REQUIREMENTS: Begin with the first line below and retype each line exactly through the line containing "c[j0:j1, i0:i1] += fn(cx[None, i0:i1]". Any pictures are to be left out.

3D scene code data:
####
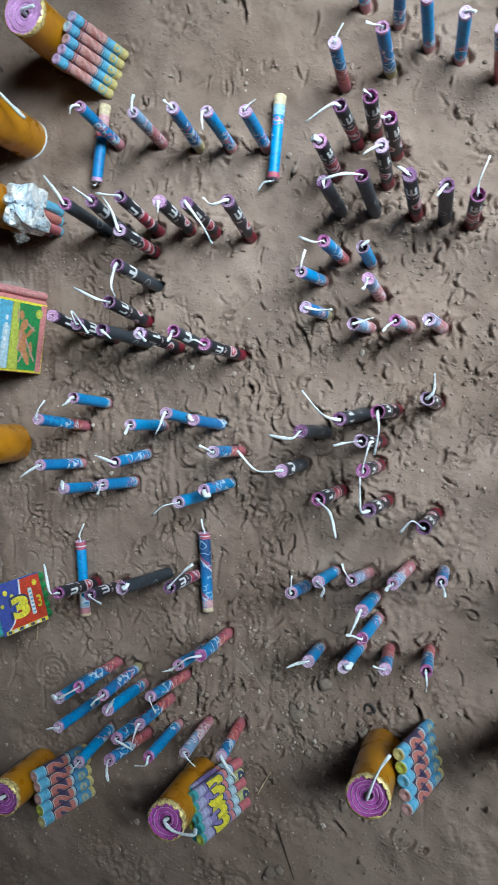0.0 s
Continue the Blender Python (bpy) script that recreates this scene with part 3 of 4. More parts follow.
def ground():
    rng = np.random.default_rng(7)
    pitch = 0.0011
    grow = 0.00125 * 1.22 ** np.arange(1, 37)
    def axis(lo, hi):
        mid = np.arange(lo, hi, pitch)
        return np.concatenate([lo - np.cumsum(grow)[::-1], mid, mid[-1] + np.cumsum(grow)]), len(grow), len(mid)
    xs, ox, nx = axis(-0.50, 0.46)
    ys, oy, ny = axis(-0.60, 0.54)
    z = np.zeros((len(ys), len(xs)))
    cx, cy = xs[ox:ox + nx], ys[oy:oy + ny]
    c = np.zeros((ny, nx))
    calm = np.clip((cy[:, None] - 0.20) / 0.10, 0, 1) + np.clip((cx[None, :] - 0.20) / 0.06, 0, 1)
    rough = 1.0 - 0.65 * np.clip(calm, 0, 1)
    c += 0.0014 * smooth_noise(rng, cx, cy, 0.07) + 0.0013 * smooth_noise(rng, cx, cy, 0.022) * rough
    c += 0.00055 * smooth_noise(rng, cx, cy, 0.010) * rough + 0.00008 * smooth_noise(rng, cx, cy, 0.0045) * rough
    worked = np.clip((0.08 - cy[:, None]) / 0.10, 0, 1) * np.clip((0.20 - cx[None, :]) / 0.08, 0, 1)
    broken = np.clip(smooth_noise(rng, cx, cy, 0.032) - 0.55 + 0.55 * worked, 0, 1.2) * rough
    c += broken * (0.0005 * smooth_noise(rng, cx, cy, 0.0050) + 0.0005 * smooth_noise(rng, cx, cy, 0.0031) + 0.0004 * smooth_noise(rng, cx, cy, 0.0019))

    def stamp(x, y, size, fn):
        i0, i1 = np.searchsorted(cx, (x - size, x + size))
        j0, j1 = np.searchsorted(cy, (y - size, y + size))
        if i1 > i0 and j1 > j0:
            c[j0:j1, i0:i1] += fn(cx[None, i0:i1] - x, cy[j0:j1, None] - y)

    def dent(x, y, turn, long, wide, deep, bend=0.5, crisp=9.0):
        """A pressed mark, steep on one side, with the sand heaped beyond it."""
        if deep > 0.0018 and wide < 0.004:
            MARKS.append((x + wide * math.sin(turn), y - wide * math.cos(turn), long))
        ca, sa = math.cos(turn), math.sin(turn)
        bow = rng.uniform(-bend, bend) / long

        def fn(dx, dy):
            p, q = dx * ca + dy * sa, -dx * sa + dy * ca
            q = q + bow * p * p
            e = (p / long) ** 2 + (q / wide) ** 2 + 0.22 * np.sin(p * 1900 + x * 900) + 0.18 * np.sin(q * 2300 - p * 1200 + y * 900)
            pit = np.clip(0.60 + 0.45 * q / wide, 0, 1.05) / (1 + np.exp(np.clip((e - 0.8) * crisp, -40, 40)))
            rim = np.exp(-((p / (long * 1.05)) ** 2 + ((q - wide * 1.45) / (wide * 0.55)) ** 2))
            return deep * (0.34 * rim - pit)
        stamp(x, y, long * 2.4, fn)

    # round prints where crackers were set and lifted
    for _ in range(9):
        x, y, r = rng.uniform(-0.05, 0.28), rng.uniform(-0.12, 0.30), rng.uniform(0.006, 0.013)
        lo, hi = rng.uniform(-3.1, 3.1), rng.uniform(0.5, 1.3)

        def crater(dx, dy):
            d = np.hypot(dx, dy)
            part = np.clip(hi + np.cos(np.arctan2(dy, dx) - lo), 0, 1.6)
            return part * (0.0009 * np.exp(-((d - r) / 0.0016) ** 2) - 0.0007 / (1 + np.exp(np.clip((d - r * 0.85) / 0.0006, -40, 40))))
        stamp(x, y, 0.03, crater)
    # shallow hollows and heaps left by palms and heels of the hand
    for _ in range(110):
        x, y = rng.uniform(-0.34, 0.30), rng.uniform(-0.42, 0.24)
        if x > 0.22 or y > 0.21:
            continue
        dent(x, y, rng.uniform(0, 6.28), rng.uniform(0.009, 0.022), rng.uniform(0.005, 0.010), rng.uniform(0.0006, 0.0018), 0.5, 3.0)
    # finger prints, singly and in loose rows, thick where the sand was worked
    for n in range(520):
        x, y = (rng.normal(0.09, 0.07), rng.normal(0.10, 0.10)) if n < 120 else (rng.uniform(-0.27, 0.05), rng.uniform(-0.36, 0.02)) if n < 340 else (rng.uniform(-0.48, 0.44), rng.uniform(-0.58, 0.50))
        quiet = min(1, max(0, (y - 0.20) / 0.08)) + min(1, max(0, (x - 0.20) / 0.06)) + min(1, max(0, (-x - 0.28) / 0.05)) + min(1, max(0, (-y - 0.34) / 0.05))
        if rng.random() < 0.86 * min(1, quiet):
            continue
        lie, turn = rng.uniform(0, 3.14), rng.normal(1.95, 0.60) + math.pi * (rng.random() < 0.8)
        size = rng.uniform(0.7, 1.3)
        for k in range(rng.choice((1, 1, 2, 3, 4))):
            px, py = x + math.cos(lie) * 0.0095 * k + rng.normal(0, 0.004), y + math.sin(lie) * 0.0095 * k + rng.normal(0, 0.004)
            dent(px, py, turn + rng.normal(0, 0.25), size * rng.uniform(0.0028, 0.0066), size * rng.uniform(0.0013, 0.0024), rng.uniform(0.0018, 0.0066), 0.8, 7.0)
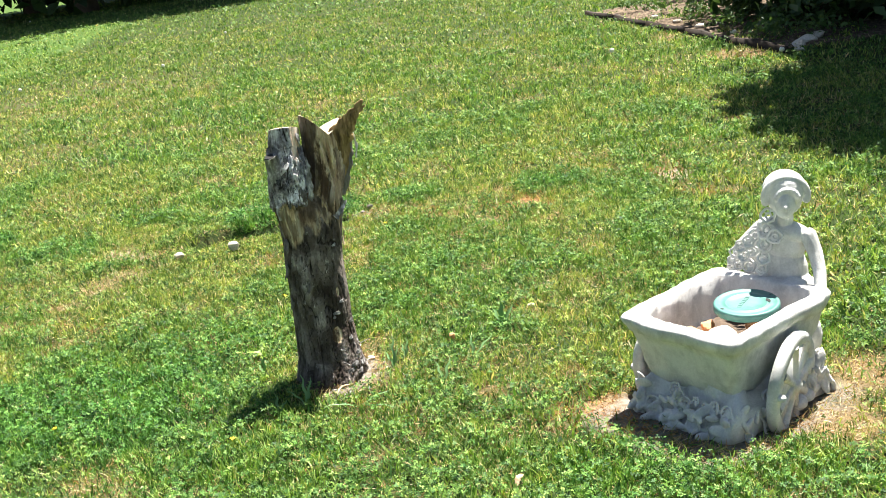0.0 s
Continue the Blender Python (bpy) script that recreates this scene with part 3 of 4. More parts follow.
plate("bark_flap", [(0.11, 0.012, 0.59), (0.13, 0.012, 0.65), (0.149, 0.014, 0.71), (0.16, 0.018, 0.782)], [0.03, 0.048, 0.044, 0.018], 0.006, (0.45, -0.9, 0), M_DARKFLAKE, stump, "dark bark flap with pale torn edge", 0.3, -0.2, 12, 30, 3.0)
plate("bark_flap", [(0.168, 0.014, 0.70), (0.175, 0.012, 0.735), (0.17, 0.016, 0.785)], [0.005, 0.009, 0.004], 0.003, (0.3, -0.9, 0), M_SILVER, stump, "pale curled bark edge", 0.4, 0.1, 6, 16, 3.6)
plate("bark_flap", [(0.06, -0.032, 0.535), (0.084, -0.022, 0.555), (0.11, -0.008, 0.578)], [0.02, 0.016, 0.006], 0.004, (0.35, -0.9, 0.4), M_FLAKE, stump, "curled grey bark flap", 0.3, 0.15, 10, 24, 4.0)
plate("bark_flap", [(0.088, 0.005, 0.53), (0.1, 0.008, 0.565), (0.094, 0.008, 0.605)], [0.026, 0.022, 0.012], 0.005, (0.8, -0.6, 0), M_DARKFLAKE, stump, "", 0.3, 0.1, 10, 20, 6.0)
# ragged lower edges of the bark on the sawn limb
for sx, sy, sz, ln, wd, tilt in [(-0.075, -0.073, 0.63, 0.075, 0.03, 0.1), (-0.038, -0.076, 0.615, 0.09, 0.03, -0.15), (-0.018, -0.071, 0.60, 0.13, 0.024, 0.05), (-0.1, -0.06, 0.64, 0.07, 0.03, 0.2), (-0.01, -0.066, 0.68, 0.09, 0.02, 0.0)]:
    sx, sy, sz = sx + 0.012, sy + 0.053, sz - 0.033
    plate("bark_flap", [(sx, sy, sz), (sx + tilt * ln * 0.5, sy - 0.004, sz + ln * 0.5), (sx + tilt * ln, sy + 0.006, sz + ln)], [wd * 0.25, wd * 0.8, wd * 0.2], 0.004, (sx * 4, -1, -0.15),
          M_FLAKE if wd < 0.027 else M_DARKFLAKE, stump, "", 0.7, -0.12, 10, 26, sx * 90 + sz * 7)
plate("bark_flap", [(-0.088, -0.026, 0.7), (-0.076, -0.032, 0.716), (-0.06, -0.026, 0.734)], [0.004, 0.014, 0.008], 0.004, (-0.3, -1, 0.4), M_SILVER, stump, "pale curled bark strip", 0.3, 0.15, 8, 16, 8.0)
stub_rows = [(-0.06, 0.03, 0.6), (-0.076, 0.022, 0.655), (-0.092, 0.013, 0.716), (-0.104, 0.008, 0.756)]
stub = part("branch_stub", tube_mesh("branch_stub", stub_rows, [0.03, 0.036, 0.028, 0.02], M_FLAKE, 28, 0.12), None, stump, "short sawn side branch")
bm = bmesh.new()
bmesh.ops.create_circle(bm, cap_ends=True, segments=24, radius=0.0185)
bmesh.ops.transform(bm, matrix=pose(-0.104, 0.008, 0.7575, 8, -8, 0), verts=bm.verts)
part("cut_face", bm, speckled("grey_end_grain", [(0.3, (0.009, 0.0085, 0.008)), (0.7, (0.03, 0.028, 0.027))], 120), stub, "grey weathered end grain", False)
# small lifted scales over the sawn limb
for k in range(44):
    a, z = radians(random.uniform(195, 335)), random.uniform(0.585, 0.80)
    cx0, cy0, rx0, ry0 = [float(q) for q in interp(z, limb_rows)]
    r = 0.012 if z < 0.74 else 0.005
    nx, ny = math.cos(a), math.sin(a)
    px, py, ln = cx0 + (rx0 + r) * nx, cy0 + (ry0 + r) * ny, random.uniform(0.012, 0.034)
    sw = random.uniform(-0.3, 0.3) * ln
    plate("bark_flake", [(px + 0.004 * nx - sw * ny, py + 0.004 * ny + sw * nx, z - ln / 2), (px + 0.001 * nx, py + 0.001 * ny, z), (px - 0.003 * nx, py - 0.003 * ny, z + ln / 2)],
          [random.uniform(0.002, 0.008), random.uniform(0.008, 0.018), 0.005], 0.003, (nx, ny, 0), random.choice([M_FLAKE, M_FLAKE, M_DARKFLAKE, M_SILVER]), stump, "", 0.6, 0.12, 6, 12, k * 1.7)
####
SOLUTION TO THE EXERCISE:
0.0 s
Continue the Blender Python (bpy) script that recreates this scene with part 3 of 4. More parts follow.
def ground():
    rng = np.random.default_rng(7)
    pitch = 0.0011
    grow = 0.00125 * 1.22 ** np.arange(1, 37)
    def axis(lo, hi):
        mid = np.arange(lo, hi, pitch)
        return np.concatenate([lo - np.cumsum(grow)[::-1], mid, mid[-1] + np.cumsum(grow)]), len(grow), len(mid)
    xs, ox, nx = axis(-0.50, 0.46)
    ys, oy, ny = axis(-0.60, 0.54)
    z = np.zeros((len(ys), len(xs)))
    cx, cy = xs[ox:ox + nx], ys[oy:oy + ny]
    c = np.zeros((ny, nx))
    calm = np.clip((cy[:, None] - 0.20) / 0.10, 0, 1) + np.clip((cx[None, :] - 0.20) / 0.06, 0, 1)
    rough = 1.0 - 0.65 * np.clip(calm, 0, 1)
    c += 0.0014 * smooth_noise(rng, cx, cy, 0.07) + 0.0013 * smooth_noise(rng, cx, cy, 0.022) * rough
    c += 0.00055 * smooth_noise(rng, cx, cy, 0.010) * rough + 0.00008 * smooth_noise(rng, cx, cy, 0.0045) * rough
    worked = np.clip((0.08 - cy[:, None]) / 0.10, 0, 1) * np.clip((0.20 - cx[None, :]) / 0.08, 0, 1)
    broken = np.clip(smooth_noise(rng, cx, cy, 0.032) - 0.55 + 0.55 * worked, 0, 1.2) * rough
    c += broken * (0.0005 * smooth_noise(rng, cx, cy, 0.0050) + 0.0005 * smooth_noise(rng, cx, cy, 0.0031) + 0.0004 * smooth_noise(rng, cx, cy, 0.0019))

    def stamp(x, y, size, fn):
        i0, i1 = np.searchsorted(cx, (x - size, x + size))
        j0, j1 = np.searchsorted(cy, (y - size, y + size))
        if i1 > i0 and j1 > j0:
            c[j0:j1, i0:i1] += fn(cx[None, i0:i1] - x, cy[j0:j1, None] - y)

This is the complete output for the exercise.